Fourteen in ’14 Review

Bread & Roses Theatre – 19 October 2024

Reviewed by Claire Roderick

4****

2014 – the year of avocado toast, Conchita Wurst and conscious uncoupling. Sarah Saxby’s show starts with a sweetly awkward hit of nostalgia as she plays Just Dance on her Wii. What follows is a funny and bittersweet trawl through memories of 2014, and the lasting effects on a girl growing up in the middle of nowhere, with the benefit of hindsight and 10 more years of life experience.

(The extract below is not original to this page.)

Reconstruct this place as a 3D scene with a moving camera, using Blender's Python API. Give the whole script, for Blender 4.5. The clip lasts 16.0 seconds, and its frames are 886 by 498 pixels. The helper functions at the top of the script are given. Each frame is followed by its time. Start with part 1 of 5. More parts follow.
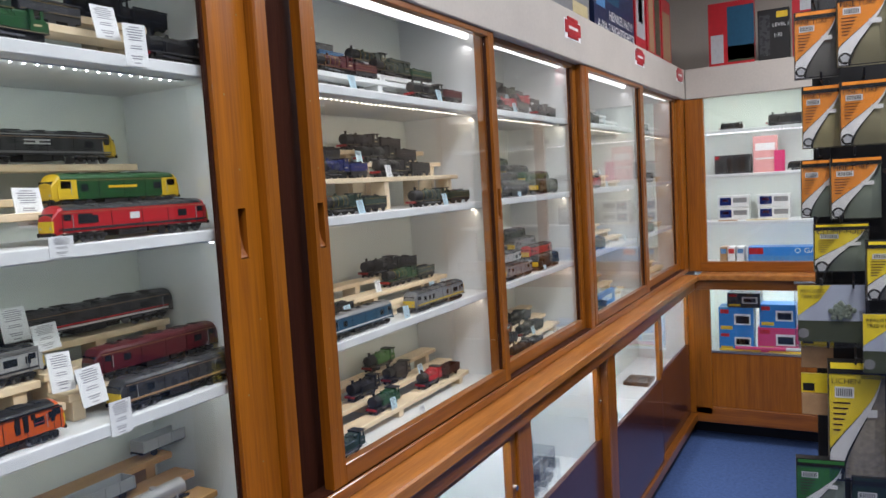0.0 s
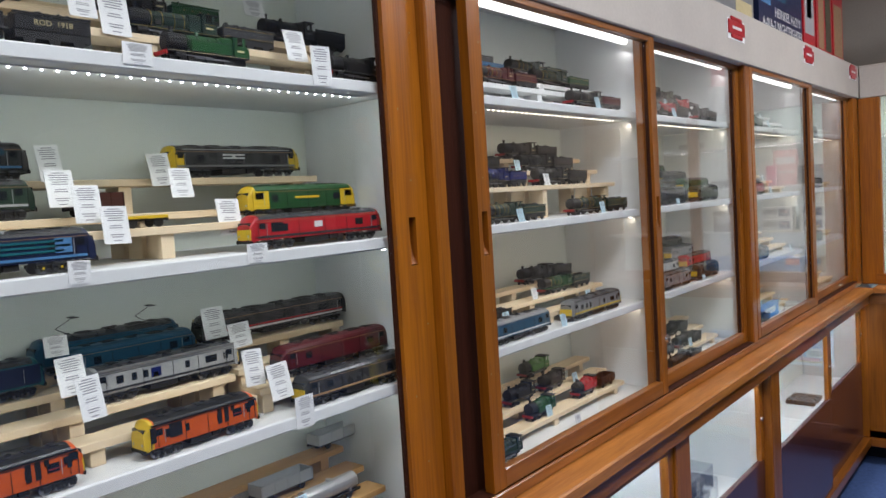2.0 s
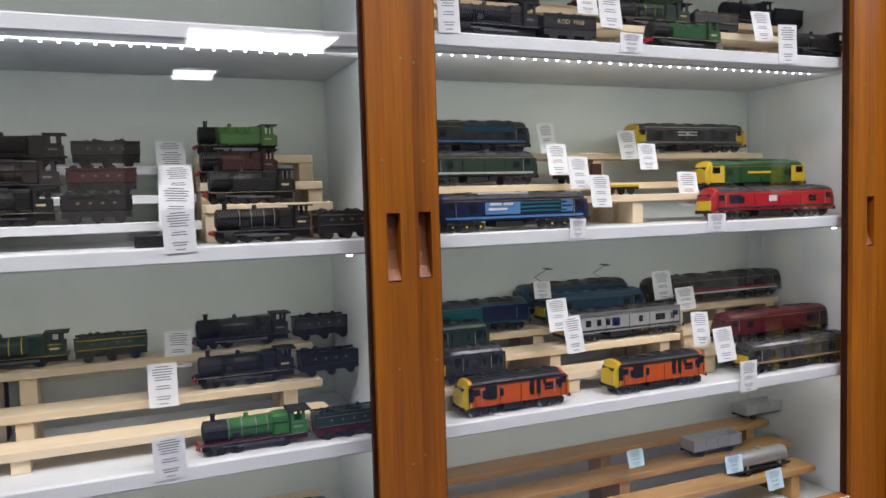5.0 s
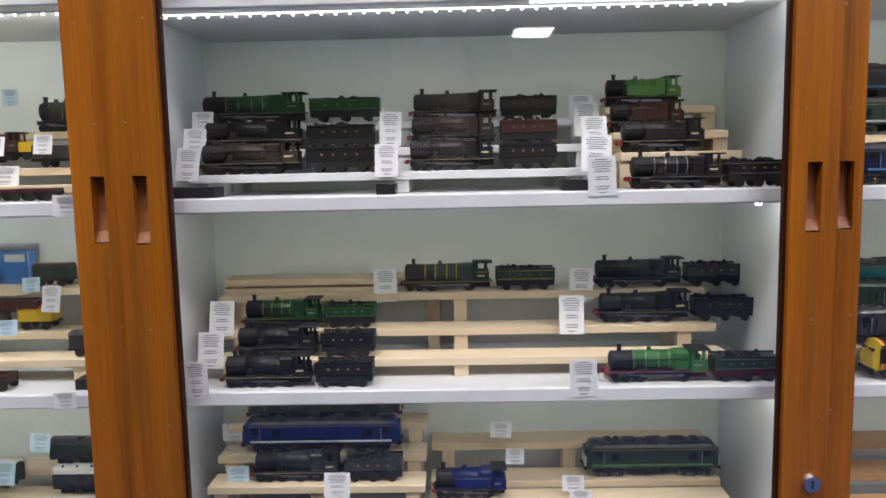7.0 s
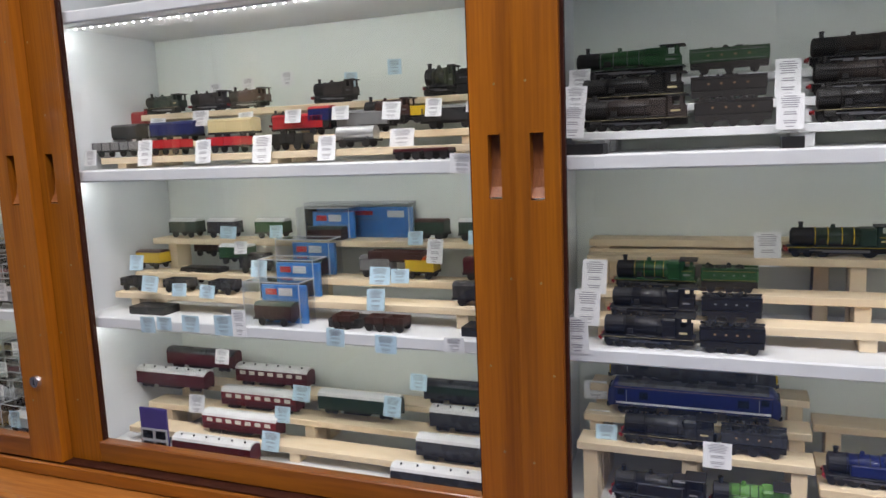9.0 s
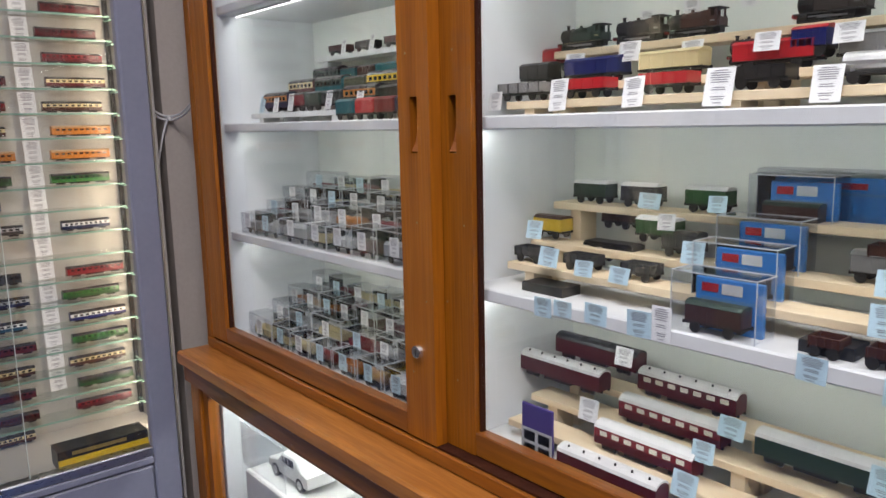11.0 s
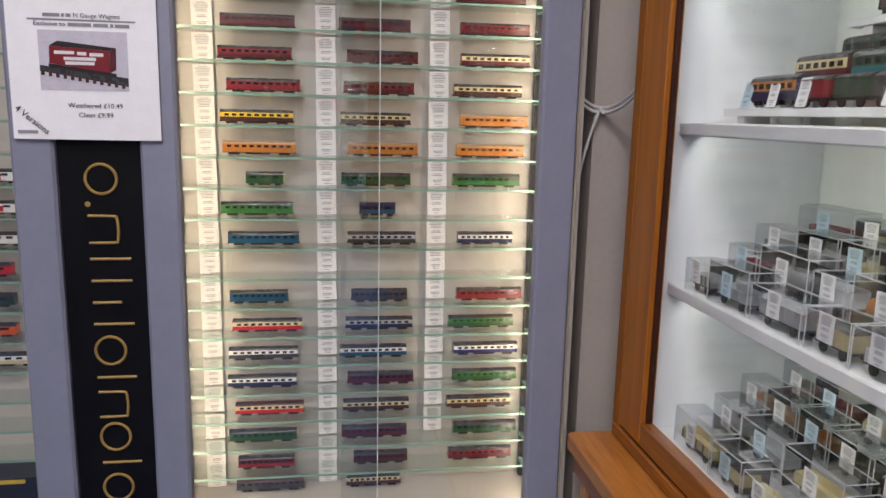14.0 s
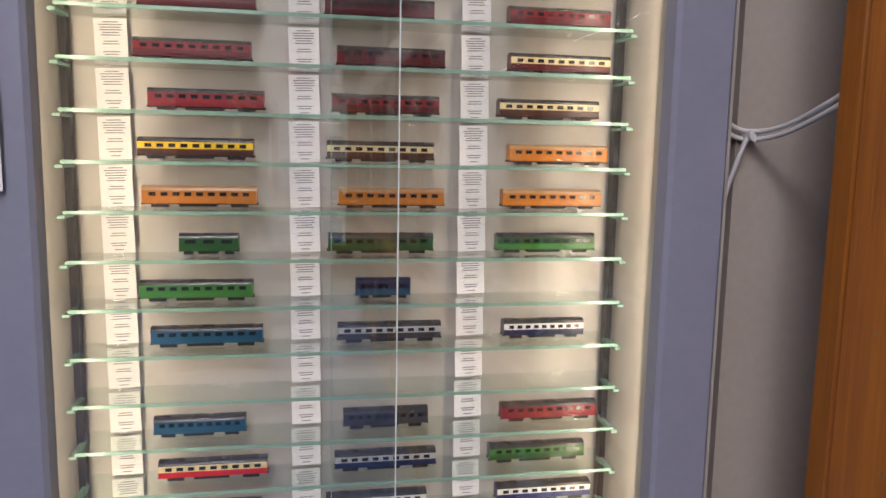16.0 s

Saxby’s sharp and witty writing captures the paradoxical certainty and crippling self-doubt of teenagers, with her self-proclaimed feminist devouring fanfiction romances and dreaming of Harry Styles. Describing 2014 as a golden time – pre-Brexit, pre-Weinstein and post-Gangnam Style – Saxby looks back at events that confused her with a clearer eye and calls out the behaviour for what she now knows it was. Remembering the ferocity and bravery of teen years and regretting that loss in the modern reality of keeping a job and a roof over her head, things begin to get more sombre as grief for the loss of childhood and the loss of a dear family member meld and intensify in this entertaining and insightful hour.

Saxby is a warm and relatable performer, and her brilliantly judged interactions with the audience and the tech booth are comic highlights of the show. As a writer, Saxby shows extraordinary promise, with assured direction from Isabella Westveer de Mul, and they and Sticks Theatre are names to look out for in the future.